Dois meses depois de se converter, ela começou a usar o niqab. “Foi uma decisão muito consciente, muito pensada. Comecei porque estava ajudando uma amiga que tinha acabado de voltar do Egito e queria usar o niqab, mas estava tímida. Como eu estudei psicologia, me propus a ajudá-la a vencer o medo. Começamos a fazer pequenos passeios pelas redondezas [ela mora no bairro de Santana] e eu comecei a me sentir muito bem.”

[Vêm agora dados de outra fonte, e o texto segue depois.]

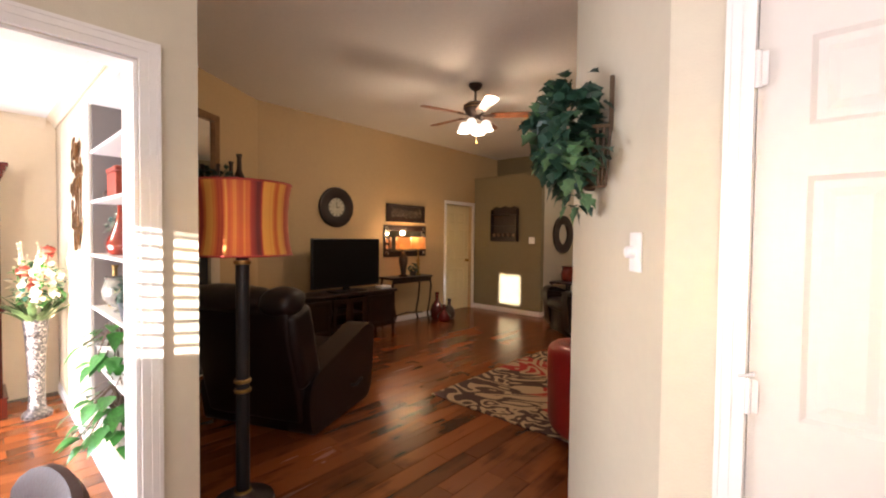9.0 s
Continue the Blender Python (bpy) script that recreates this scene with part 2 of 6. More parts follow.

Gisele explica que, para ela, o niqab representa uma lembrança constante de Alá (Deus muçulmano). “É uma marca muito específica de que eu sou uma mulher religiosa. E me fez ser um pouco mais reflexiva, exigiu de mim uma maior compreensão ao meu redor. É um exercício de diálogo com o mundo.”

A primeira coisa que fez quando decidiu usar o niqab foi contar para as quatro filhas que tem. “Elas sempre são as primeiras a saber da minha vida”. Gisele é solteira pela lei brasileira, mas foi casada, pela lei islâmica, com um libanês que tinha, além dela, outra mulher.

Gisele conta que aprendeu a se expressar apenas com os seus grandes olhos verdes. Ela diz que já sofreu preconceito (uma vez um homem puxou seu véu e ela chamou a polícia), mas que há uma curiosidade muito grande e positiva em relação à religião. “Não consigo ficar na rua sem falar com alguém. É muito raro eu sair de casa e nenhuma pessoa me parar para falar ou tirar foto. Eu passei da linha do preconceito e virei atração turística.”

Segundo ela, a primeira vez que a banda foi ensaiar num estúdio, pessoas começaram a entrar na sala e tirar fotos. “Fiquei muito assustada com aquilo”. Mas Gisele diz que tocar de niqab é normal. “Estou tão acostumada a usar que acho que hoje faço até alpinismo usando o niqab e não vou nem reparar. A grande diferença está no olhar da outra pessoa.”

Polka: uma guitarra especial

Gisele tem ao todo quatro guitarras, compradas ao longo da vida. Mas uma delas é preferida. Preta de bolinhas rosa, a flying V chamada Polka foi confeccionada exclusivamente para ela. “Foi inspirada na guitarra do meu guitarrista preferido, Randy Rhoads [que já tocou com Ozzy Osbourne e Quiet Riot]. Ele tinha uma preta com bolinhas brancas”.

Polka tem o corpo e o braço feitos em mogno, a escala de jacarandá e marcações da escala em “gravatinhas borboleta fofas de madrepérola”. É com ela que Gisele vai subir ao palco para tocar com a Spectrus. “Não vejo a hora de ver as pessoas enlouquecerem com a nossa música.”